── DATA EXCERPT
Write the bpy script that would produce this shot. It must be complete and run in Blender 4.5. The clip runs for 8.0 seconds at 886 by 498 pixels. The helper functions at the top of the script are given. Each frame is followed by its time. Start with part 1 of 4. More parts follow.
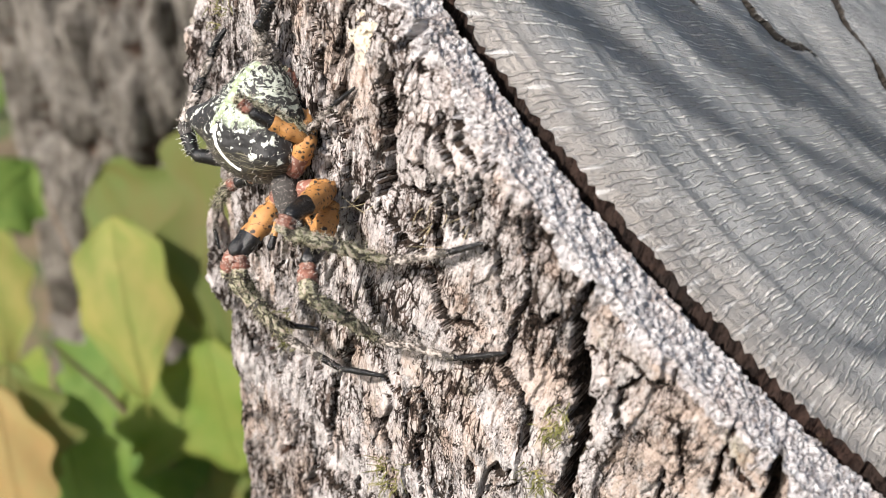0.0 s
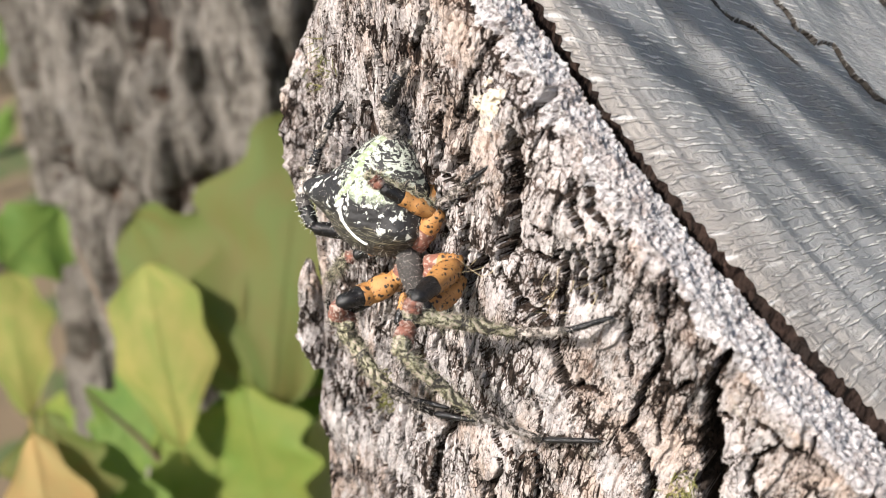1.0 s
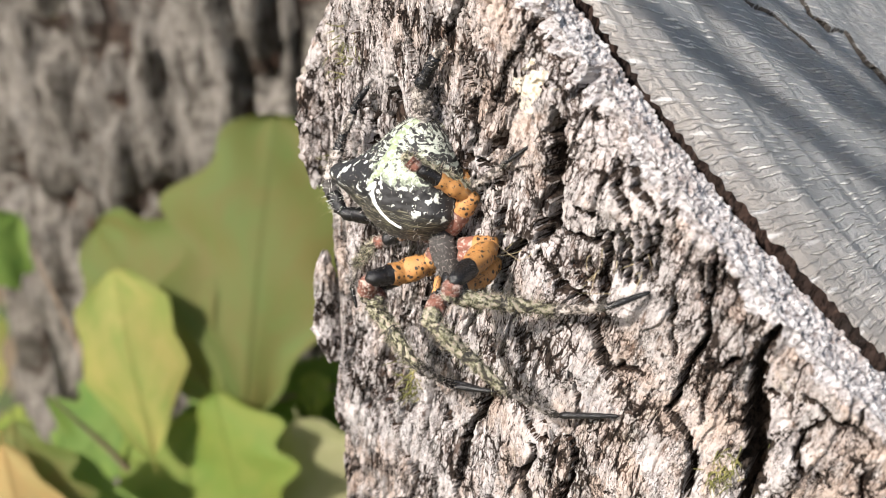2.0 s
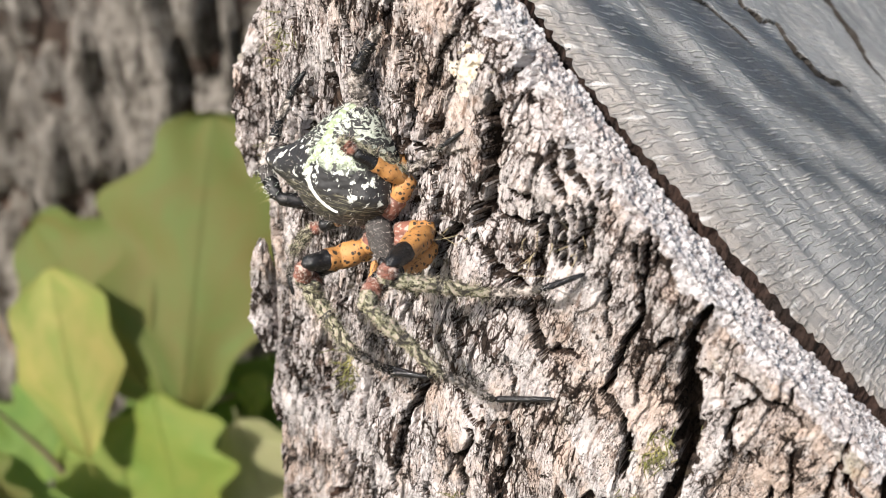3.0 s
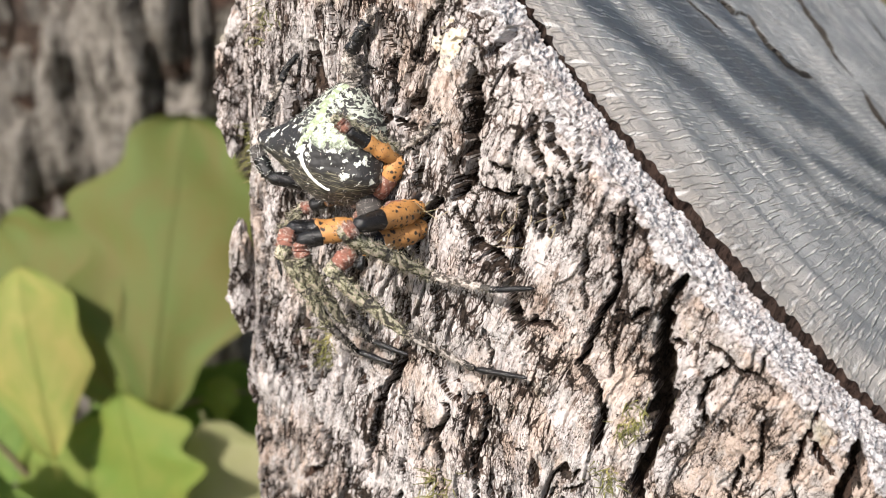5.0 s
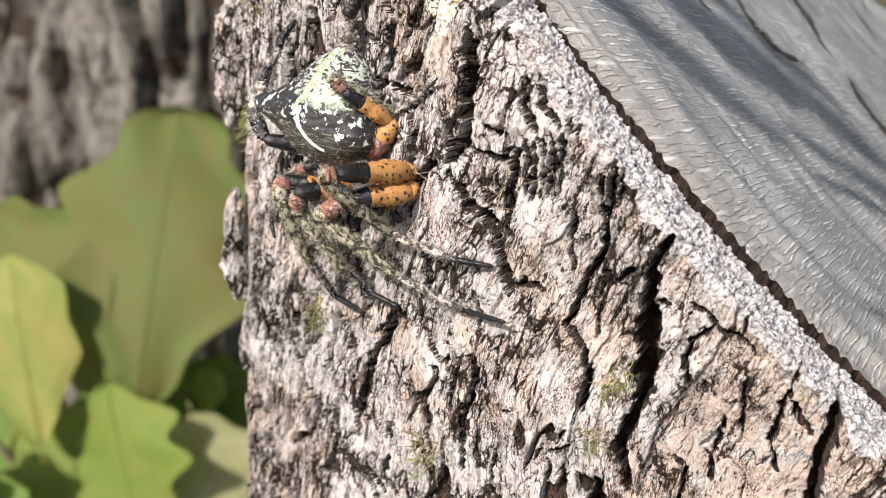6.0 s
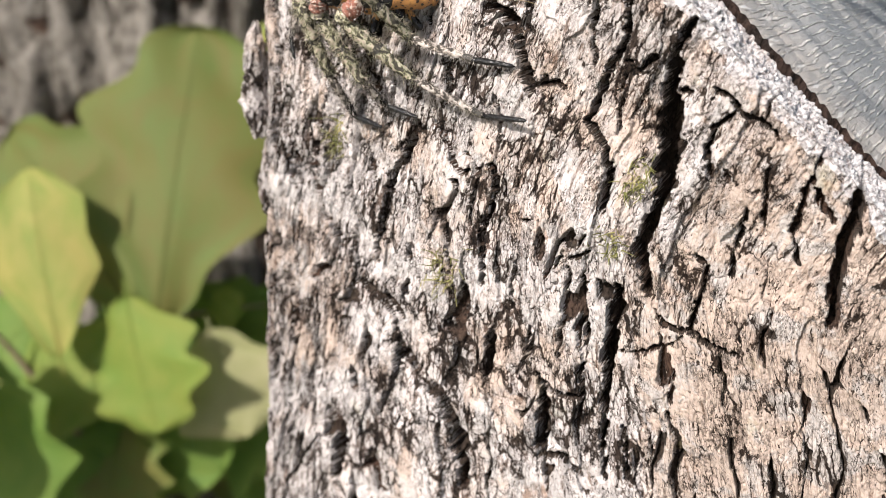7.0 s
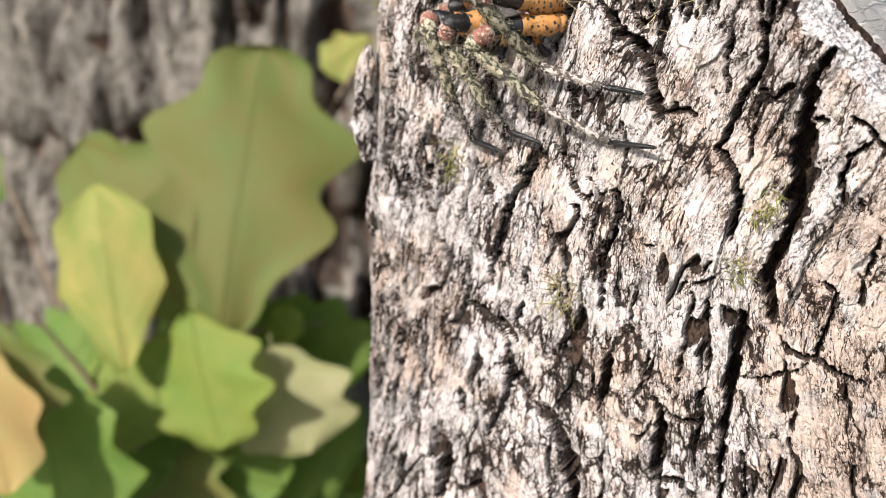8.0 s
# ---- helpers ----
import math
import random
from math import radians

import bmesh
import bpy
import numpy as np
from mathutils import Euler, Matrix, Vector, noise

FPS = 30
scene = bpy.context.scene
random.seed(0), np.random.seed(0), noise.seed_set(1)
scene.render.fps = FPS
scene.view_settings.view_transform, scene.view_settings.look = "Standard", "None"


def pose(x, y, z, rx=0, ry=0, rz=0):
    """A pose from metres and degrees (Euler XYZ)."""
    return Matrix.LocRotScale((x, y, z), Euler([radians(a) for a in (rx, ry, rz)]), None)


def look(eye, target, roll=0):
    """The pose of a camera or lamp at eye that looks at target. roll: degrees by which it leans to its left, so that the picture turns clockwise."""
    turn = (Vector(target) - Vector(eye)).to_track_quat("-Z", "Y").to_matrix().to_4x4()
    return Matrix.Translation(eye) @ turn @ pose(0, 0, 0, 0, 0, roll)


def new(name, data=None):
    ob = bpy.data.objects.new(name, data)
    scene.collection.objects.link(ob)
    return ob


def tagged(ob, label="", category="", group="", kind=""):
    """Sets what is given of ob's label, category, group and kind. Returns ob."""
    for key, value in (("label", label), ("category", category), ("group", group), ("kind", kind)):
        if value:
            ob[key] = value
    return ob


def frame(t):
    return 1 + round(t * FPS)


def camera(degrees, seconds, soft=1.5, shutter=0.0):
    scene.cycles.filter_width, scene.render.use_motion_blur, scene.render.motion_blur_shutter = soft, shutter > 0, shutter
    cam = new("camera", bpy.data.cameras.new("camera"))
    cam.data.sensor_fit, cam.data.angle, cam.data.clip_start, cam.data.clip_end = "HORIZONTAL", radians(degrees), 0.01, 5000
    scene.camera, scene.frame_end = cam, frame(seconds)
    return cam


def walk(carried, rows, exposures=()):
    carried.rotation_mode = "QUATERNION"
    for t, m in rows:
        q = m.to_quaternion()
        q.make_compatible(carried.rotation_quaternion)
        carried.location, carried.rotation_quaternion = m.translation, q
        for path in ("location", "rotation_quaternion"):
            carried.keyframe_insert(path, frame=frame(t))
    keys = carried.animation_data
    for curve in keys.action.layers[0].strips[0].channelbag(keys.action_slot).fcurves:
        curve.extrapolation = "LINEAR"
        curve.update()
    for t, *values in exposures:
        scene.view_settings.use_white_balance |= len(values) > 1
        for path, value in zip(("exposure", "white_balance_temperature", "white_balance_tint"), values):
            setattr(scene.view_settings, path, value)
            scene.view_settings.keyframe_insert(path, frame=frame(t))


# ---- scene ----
────
- [WHAT IS NEEDED]: Restate the data above word for word. Do not include the images.

- [TASK RESULT]:
Write the bpy script that would produce this shot. It must be complete and run in Blender 4.5. The clip runs for 8.0 seconds at 886 by 498 pixels. The helper functions at the top of the script are given. Each frame is followed by its time. Start with part 1 of 4. More parts follow.
0.0 s
1.0 s
2.0 s
3.0 s
5.0 s
6.0 s
7.0 s
8.0 s
# ---- helpers ----
import math
import random
from math import radians

import bmesh
import bpy
import numpy as np
from mathutils import Euler, Matrix, Vector, noise

FPS = 30
scene = bpy.context.scene
random.seed(0), np.random.seed(0), noise.seed_set(1)
scene.render.fps = FPS
scene.view_settings.view_transform, scene.view_settings.look = "Standard", "None"


def pose(x, y, z, rx=0, ry=0, rz=0):
    """A pose from metres and degrees (Euler XYZ)."""
    return Matrix.LocRotScale((x, y, z), Euler([radians(a) for a in (rx, ry, rz)]), None)


def look(eye, target, roll=0):
    """The pose of a camera or lamp at eye that looks at target. roll: degrees by which it leans to its left, so that the picture turns clockwise."""
    turn = (Vector(target) - Vector(eye)).to_track_quat("-Z", "Y").to_matrix().to_4x4()
    return Matrix.Translation(eye) @ turn @ pose(0, 0, 0, 0, 0, roll)


def new(name, data=None):
    ob = bpy.data.objects.new(name, data)
    scene.collection.objects.link(ob)
    return ob


def tagged(ob, label="", category="", group="", kind=""):
    """Sets what is given of ob's label, category, group and kind. Returns ob."""
    for key, value in (("label", label), ("category", category), ("group", group), ("kind", kind)):
        if value:
            ob[key] = value
    return ob


def frame(t):
    return 1 + round(t * FPS)


def camera(degrees, seconds, soft=1.5, shutter=0.0):
    scene.cycles.filter_width, scene.render.use_motion_blur, scene.render.motion_blur_shutter = soft, shutter > 0, shutter
    cam = new("camera", bpy.data.cameras.new("camera"))
    cam.data.sensor_fit, cam.data.angle, cam.data.clip_start, cam.data.clip_end = "HORIZONTAL", radians(degrees), 0.01, 5000
    scene.camera, scene.frame_end = cam, frame(seconds)
    return cam


def walk(carried, rows, exposures=()):
    carried.rotation_mode = "QUATERNION"
    for t, m in rows:
        q = m.to_quaternion()
        q.make_compatible(carried.rotation_quaternion)
        carried.location, carried.rotation_quaternion = m.translation, q
        for path in ("location", "rotation_quaternion"):
            carried.keyframe_insert(path, frame=frame(t))
    keys = carried.animation_data
    for curve in keys.action.layers[0].strips[0].channelbag(keys.action_slot).fcurves:
        curve.extrapolation = "LINEAR"
        curve.update()
    for t, *values in exposures:
        scene.view_settings.use_white_balance |= len(values) > 1
        for path, value in zip(("exposure", "white_balance_temperature", "white_balance_tint"), values):
            setattr(scene.view_settings, path, value)
            scene.view_settings.keyframe_insert(path, frame=frame(t))


# ---- scene ----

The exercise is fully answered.